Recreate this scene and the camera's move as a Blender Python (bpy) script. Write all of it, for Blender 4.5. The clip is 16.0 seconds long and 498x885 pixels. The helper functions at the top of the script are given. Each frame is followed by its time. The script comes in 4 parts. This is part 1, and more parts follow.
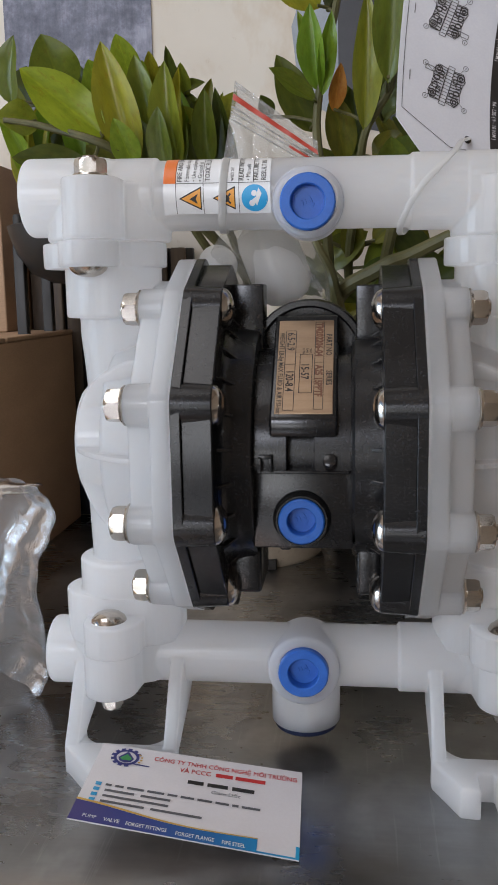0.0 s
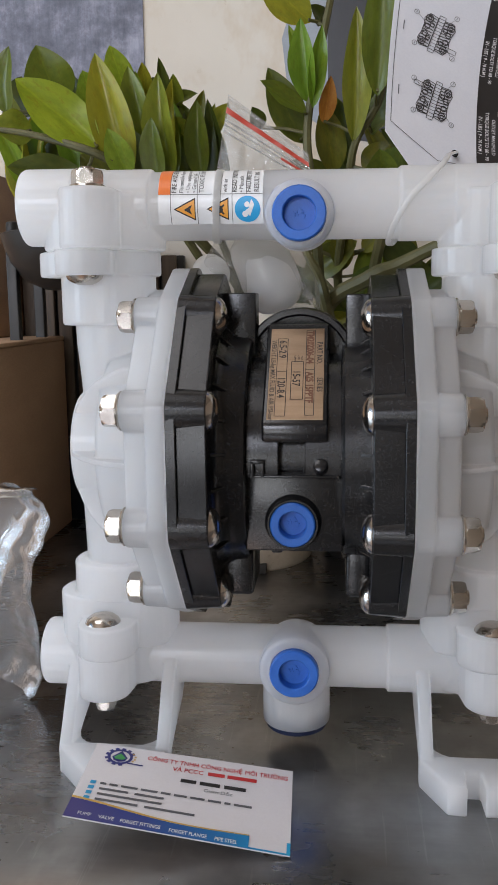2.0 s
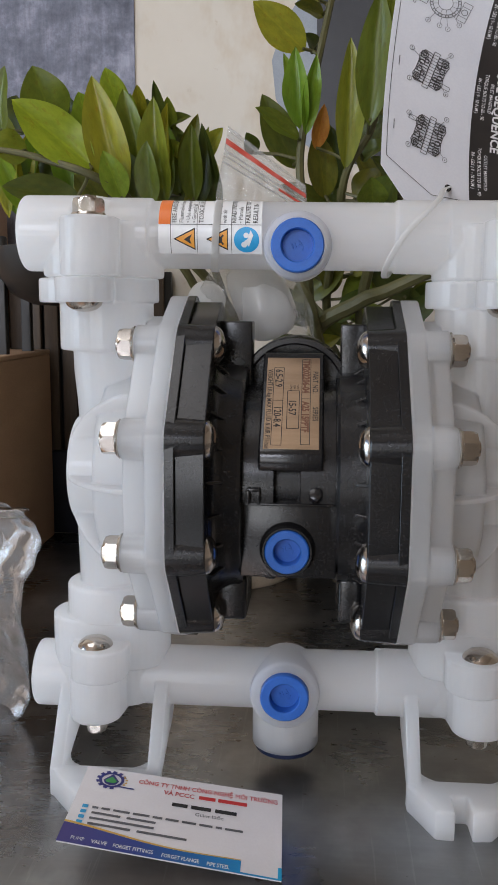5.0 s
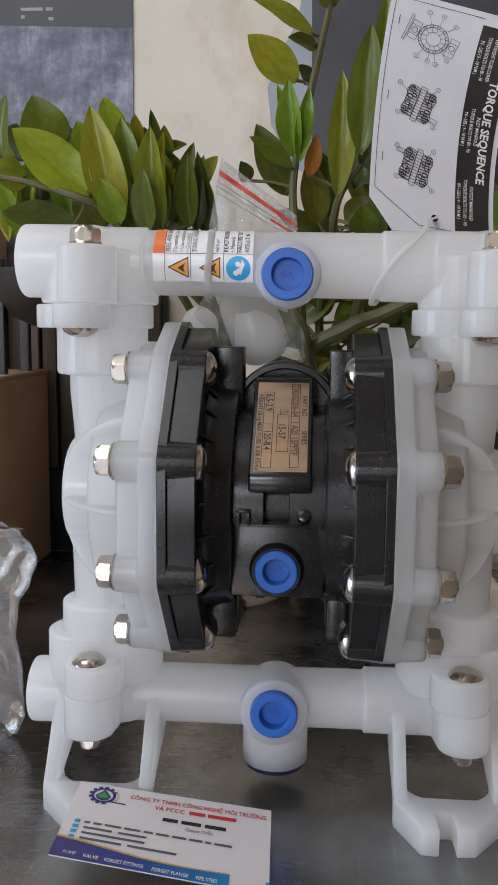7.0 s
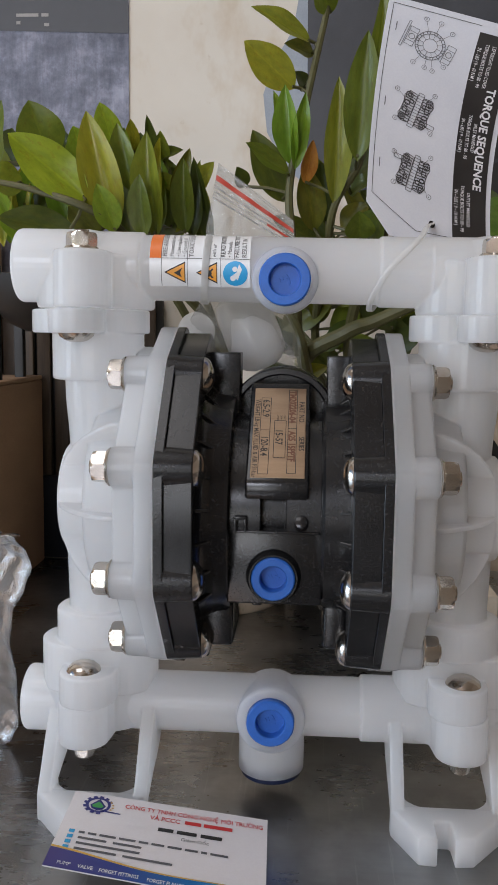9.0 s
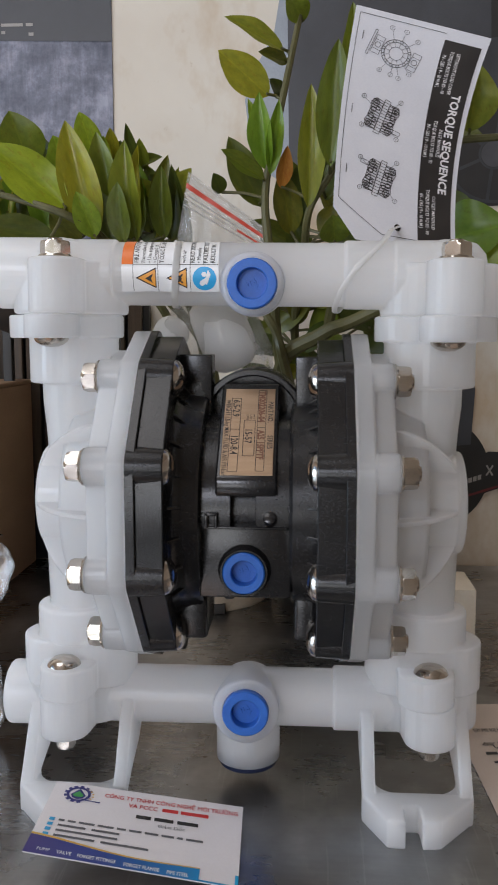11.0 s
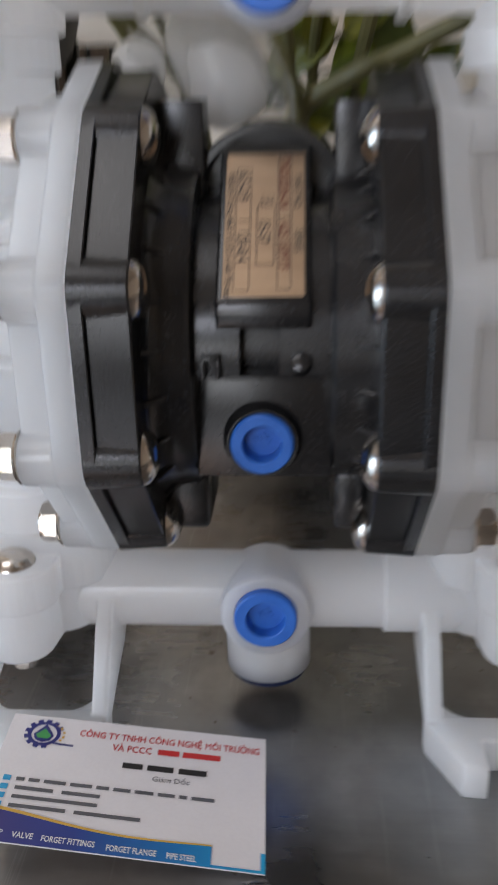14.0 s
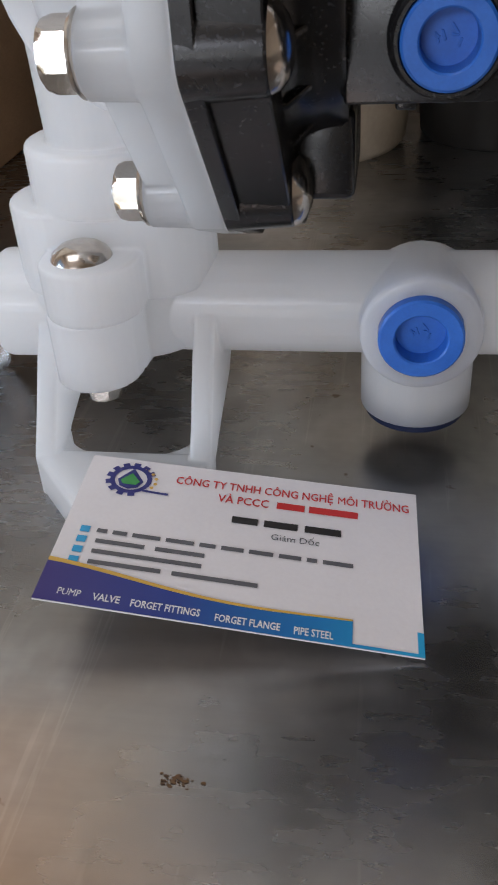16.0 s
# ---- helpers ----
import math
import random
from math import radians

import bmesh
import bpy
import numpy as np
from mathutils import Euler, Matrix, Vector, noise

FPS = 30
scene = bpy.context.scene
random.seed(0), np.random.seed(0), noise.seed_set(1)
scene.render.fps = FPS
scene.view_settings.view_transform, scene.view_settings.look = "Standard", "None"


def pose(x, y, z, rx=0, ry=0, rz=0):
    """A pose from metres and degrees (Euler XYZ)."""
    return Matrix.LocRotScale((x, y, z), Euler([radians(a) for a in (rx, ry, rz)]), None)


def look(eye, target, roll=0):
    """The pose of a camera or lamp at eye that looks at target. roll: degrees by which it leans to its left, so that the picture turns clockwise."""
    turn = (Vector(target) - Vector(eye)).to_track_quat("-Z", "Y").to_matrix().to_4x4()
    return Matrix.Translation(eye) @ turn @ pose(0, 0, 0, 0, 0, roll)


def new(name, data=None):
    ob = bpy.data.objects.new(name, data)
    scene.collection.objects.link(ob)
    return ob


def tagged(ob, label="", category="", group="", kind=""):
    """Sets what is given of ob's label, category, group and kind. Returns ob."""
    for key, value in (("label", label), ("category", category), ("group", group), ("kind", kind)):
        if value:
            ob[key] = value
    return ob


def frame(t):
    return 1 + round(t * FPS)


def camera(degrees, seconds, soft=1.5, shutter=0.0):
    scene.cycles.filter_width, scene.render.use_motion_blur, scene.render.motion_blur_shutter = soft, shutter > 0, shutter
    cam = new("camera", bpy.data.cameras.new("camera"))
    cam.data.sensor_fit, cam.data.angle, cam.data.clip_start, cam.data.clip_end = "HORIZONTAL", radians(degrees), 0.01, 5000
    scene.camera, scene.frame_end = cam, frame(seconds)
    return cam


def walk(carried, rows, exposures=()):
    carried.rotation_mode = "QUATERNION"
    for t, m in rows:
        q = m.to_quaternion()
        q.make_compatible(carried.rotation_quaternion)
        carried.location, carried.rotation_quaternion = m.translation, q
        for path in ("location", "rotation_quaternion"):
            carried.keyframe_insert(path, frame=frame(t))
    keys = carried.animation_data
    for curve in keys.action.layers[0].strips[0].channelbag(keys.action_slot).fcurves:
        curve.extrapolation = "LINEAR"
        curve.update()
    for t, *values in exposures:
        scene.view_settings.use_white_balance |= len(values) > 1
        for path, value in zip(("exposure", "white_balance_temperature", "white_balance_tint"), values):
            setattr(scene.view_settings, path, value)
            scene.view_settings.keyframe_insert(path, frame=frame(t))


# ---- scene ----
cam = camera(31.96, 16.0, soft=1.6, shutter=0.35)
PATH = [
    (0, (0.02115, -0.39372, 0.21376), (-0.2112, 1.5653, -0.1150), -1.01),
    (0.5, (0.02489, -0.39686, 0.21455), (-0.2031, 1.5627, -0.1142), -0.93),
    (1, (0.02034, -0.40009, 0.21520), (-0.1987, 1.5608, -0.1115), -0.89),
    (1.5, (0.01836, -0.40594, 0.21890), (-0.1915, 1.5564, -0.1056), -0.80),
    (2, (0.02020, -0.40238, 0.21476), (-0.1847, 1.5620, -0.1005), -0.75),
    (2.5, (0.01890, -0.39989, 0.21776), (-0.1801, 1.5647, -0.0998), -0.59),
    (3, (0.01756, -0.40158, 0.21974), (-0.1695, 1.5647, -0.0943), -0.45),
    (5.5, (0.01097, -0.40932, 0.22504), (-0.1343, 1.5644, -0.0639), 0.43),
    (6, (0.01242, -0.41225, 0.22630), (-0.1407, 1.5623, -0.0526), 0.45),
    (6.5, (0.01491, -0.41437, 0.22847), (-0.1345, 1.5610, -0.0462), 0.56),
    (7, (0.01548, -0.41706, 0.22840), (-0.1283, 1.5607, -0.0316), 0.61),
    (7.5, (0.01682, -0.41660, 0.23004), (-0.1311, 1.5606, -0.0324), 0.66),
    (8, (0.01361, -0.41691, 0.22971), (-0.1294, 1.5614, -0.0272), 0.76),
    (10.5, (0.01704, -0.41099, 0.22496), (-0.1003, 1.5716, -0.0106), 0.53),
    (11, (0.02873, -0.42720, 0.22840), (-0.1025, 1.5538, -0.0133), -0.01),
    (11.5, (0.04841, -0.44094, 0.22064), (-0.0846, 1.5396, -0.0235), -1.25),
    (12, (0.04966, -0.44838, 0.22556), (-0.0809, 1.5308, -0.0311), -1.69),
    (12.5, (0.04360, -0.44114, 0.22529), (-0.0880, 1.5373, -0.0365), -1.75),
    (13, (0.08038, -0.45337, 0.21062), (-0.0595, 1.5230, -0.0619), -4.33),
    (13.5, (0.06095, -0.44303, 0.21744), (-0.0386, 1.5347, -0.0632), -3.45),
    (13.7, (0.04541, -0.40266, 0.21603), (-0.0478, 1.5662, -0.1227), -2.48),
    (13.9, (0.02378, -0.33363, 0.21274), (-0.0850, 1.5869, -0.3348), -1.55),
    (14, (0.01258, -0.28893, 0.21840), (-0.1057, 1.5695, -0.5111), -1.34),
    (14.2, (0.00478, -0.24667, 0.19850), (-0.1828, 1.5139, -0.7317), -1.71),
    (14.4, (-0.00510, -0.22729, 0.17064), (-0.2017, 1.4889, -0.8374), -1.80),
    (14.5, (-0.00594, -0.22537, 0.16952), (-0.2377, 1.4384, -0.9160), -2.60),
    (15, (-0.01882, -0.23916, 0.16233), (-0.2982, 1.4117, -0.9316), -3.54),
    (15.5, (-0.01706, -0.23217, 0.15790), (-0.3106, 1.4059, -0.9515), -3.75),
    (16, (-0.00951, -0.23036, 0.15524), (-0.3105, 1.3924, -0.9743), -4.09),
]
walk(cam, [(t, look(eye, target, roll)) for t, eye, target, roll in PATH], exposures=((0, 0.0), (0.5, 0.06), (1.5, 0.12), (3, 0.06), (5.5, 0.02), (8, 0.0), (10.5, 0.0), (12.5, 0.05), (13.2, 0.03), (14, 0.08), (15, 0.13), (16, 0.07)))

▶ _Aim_
Show each line holding the word "exposures".

▶ _Complete response_
def walk(carried, rows, exposures=()):
    for t, *values in exposures:
walk(cam, [(t, look(eye, target, roll)) for t, eye, target, roll in PATH], exposures=((0, 0.0), (0.5, 0.06), (1.5, 0.12), (3, 0.06), (5.5, 0.02), (8, 0.0), (10.5, 0.0), (12.5, 0.05), (13.2, 0.03), (14, 0.08), (15, 0.13), (16, 0.07)))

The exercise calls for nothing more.